> **Material provided**:

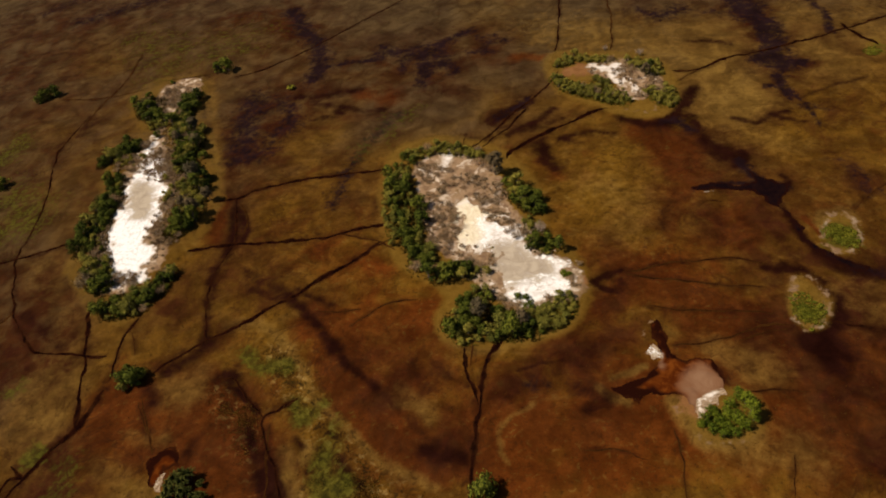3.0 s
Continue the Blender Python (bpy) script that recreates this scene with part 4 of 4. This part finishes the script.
...
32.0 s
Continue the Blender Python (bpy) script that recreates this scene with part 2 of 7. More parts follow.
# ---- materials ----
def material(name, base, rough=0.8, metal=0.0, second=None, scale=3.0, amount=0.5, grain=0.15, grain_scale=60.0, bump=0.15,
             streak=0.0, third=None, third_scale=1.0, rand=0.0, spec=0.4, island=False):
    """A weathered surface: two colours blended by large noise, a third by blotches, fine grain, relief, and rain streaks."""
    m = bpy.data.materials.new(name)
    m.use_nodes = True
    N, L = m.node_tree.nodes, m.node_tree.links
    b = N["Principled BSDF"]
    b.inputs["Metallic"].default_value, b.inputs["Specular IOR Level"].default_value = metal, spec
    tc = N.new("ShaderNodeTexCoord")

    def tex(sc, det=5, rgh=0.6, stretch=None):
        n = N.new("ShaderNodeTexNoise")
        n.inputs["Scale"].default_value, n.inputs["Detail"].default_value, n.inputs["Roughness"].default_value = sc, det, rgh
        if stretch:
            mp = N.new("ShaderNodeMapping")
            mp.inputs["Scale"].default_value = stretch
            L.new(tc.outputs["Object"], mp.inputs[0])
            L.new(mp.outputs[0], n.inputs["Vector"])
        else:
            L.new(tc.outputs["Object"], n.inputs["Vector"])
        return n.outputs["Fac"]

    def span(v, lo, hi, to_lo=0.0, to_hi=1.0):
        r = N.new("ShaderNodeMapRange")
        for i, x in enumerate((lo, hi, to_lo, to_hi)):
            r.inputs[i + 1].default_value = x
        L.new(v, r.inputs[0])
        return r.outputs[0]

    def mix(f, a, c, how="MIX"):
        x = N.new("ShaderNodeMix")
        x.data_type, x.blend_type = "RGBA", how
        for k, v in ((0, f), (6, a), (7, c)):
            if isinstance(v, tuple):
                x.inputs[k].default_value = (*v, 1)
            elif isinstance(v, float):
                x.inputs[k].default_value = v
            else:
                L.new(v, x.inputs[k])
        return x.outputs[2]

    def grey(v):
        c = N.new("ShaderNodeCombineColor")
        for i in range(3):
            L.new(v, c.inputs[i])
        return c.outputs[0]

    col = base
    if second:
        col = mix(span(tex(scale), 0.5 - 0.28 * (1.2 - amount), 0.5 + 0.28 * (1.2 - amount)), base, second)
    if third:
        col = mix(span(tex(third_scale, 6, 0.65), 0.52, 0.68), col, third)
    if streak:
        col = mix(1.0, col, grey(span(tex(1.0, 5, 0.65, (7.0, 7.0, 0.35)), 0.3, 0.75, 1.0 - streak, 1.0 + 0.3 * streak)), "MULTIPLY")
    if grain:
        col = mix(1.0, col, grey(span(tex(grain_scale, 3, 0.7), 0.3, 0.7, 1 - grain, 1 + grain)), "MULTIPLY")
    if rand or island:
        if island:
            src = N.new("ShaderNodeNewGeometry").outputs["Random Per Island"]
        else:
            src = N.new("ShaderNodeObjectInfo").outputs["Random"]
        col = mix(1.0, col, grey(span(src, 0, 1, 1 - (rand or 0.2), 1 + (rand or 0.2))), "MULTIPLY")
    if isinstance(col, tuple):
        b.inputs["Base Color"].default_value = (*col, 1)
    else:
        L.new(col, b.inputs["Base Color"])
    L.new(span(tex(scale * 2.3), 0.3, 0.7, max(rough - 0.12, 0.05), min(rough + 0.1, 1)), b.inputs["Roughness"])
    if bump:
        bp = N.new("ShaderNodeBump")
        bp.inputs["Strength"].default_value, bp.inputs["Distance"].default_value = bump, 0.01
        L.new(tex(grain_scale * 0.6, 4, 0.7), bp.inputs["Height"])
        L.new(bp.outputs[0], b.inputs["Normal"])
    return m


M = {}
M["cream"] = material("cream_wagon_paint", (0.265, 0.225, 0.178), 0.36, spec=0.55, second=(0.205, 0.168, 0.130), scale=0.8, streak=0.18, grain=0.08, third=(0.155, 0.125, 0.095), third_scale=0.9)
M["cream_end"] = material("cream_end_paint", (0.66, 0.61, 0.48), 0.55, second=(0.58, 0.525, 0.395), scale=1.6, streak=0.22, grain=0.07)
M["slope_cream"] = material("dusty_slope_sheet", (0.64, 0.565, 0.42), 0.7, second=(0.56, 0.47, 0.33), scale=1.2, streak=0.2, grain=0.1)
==
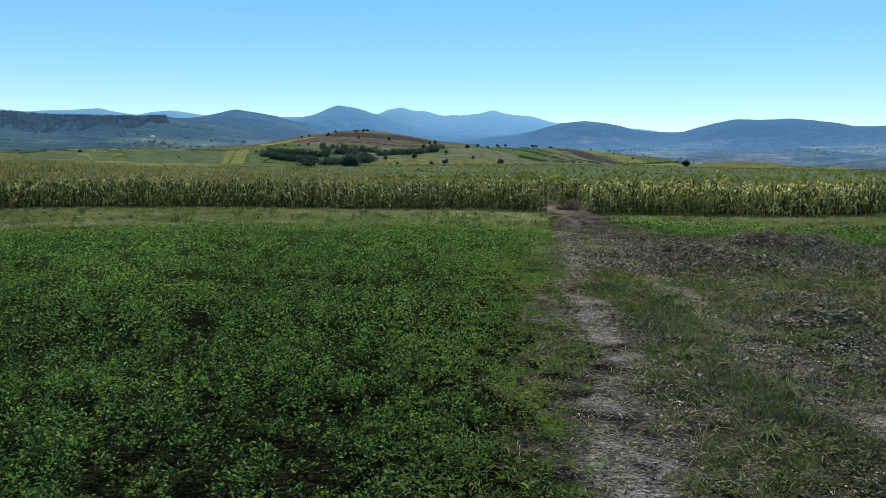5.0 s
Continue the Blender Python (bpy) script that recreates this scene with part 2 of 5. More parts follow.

> **Exercise task**: Only lines with the word "More" should be collected from the material.

> **Complete response**:
Continue the Blender Python (bpy) script that recreates this scene with part 2 of 7. More parts follow.
Continue the Blender Python (bpy) script that recreates this scene with part 2 of 5. More parts follow.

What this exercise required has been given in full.